My outline failed this week, halfway through my historical novel.
Until now I’ve been rowing along happily using my outline as the oars. I didn’t write down every scene, so there’s been a lot of invention along the way and some changes to the order of things. But each scene has led to another bullet point event on that hallowed outline. And I’ve stayed true to that unswerving vision. Until now.
I’m in the position of having to add another bullet point. And it’s a riot. Yes, really a riot, not the laughing kind. I recently watched “Gangs of New York.” Its historical inaccuracies have been pointed out in this National Geographic post, but the fact is that the riot in the opening scenes occurred when my protagonist Henri was nearby.

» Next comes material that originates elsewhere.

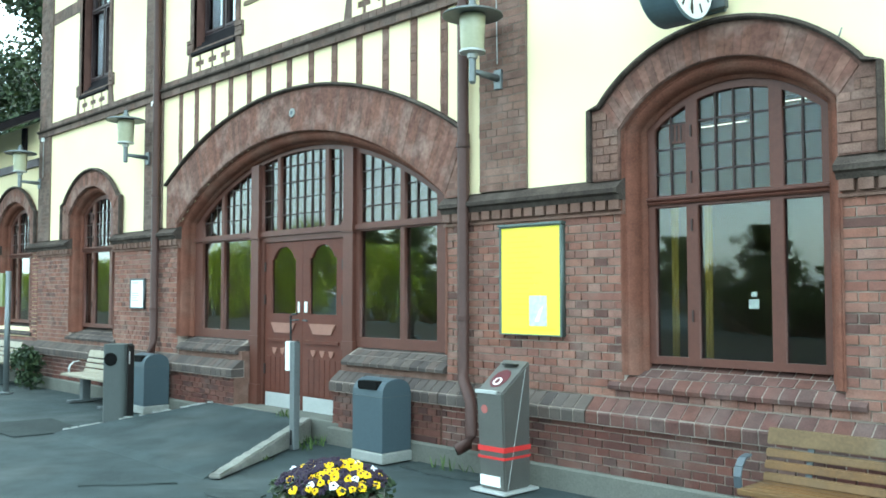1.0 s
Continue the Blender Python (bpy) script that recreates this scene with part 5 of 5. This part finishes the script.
def pansy(p, n, size, mat_name, rng):
    u = n.orthogonal().normalized()
    w = n.cross(u)
    roll = rng.uniform(0, math.tau)
    u, w = u * math.cos(roll) + w * math.sin(roll), w * math.cos(roll) - u * math.sin(roll)
    bm = bmesh.new()
    for k in range(5):
        a = math.tau * k / 5
        c = p + (u * math.cos(a) + w * math.sin(a)) * size * 0.55 + n * (0.003 * (k % 2))
        ring_v = [bm.verts.new(c + (u * math.cos(b) + w * math.sin(b)) * size * 0.55 + n * 0.006 * math.sin(b * 2)) for b in [math.tau * j / 7 for j in range(7)]]
        bm.faces.new(ring_v)
    f = part("pansy", bm, mat_name, pl)
    eye = bmesh.new()
    ev = [eye.verts.new(p + n * 0.011 + (u * math.cos(b) + w * math.sin(b)) * size * 0.33) for b in [math.tau * j / 6 for j in range(6)]]
    eye.faces.new(ev)
    part("blotch", eye, "petal_dark", f)


for k in range(210):
    a = k * 2.39996
    r = 0.33 * math.sqrt((k + 0.5) / 210)
    p = Vector((FX + r * math.cos(a), FY + r * math.sin(a), 0.445 + 0.12 * (1 - (r / 0.36) ** 2) + rng.uniform(-0.015, 0.025)))
    n = Vector((math.cos(a) * r * 1.6 + 0.15, math.sin(a) * r * 1.6 - 0.35, 0.75)).normalized()
    side = p.x - FX + 0.4 * (p.y - FY)
    pick = rng.random()
    col = "petal_yellow" if pick < (0.52 if side > 0.0 else 0.10) else ("petal_white" if pick > 0.955 else "petal_purple")
    pansy(p, n, rng.uniform(0.02, 0.029), col, rng)

# the platform lies a little above the wall's own datum
for o in list(scene.objects):
    if o.parent is None and o.name.split(".")[0] in ("ground", "pavement", "kerb", "door_step", "litter_bin", "ash_pillar", "ticket_validator", "door_opener_post", "platform_bench", "manhole_cover", "track_sign_post", "shrub", "weed_tuft", "flower_planter"):
        o.location.z += 0.03

# ---- single bricks beside the poster ----
wall = part("brick_field", boxes((-4.56, -3.62, 0.0045, 0.0055, 0.9, 2.2)), "mortar", station, "red brick panel by the poster")
shared = {}
for a, b, c, d, e, f in singles:
    key = (round(b - a, 2), round(f - e, 3))
    if key not in shared:
        shared[key] = mesh_of(boxes((-(b - a) / 2, (b - a) / 2, 0, 0.016, -(f - e) / 2, (f - e) / 2)), "brick")
        shared[key].materials.append(M["brick_single"])
    o = new("brick", shared[key])
    o.parent = wall
    o.matrix_basis = Matrix.Translation(((a + b) / 2, c, (e + f) / 2))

Surely he would have been affected by it. Possibly hurt in it. Surely many modern-day readers, dropped into this place and time, would think of that movie and wonder about the absent rioting.
This new scene, of course, opens up all kinds of possibilities for Henri’s character development. And of course, I’m terrified. Whatever happens here affects the next few chapters, which have already been written, and might bounce me away from hitting another bullet point or two. Most importantly, the outcome of this street battle will affect how Henri sees his role in America, and how the other characters view him. But I’m putting my apprehension aside and working on this new scene. The advantages of adding it outweigh my fear.
Incidentally, while researching, I came across an invaluable resource for anyone writing about New York. The Bowery Boys offer free podcasts about the history of the city. They have a great archive of fascinating shows, and I’ve downloaded a bunch to enjoy during my upcoming writing retreat.
If you’re a plotter, do you often make major changes to your initial outline? Have you ever had to scrap part or all of your outline because your story moved in a different direction?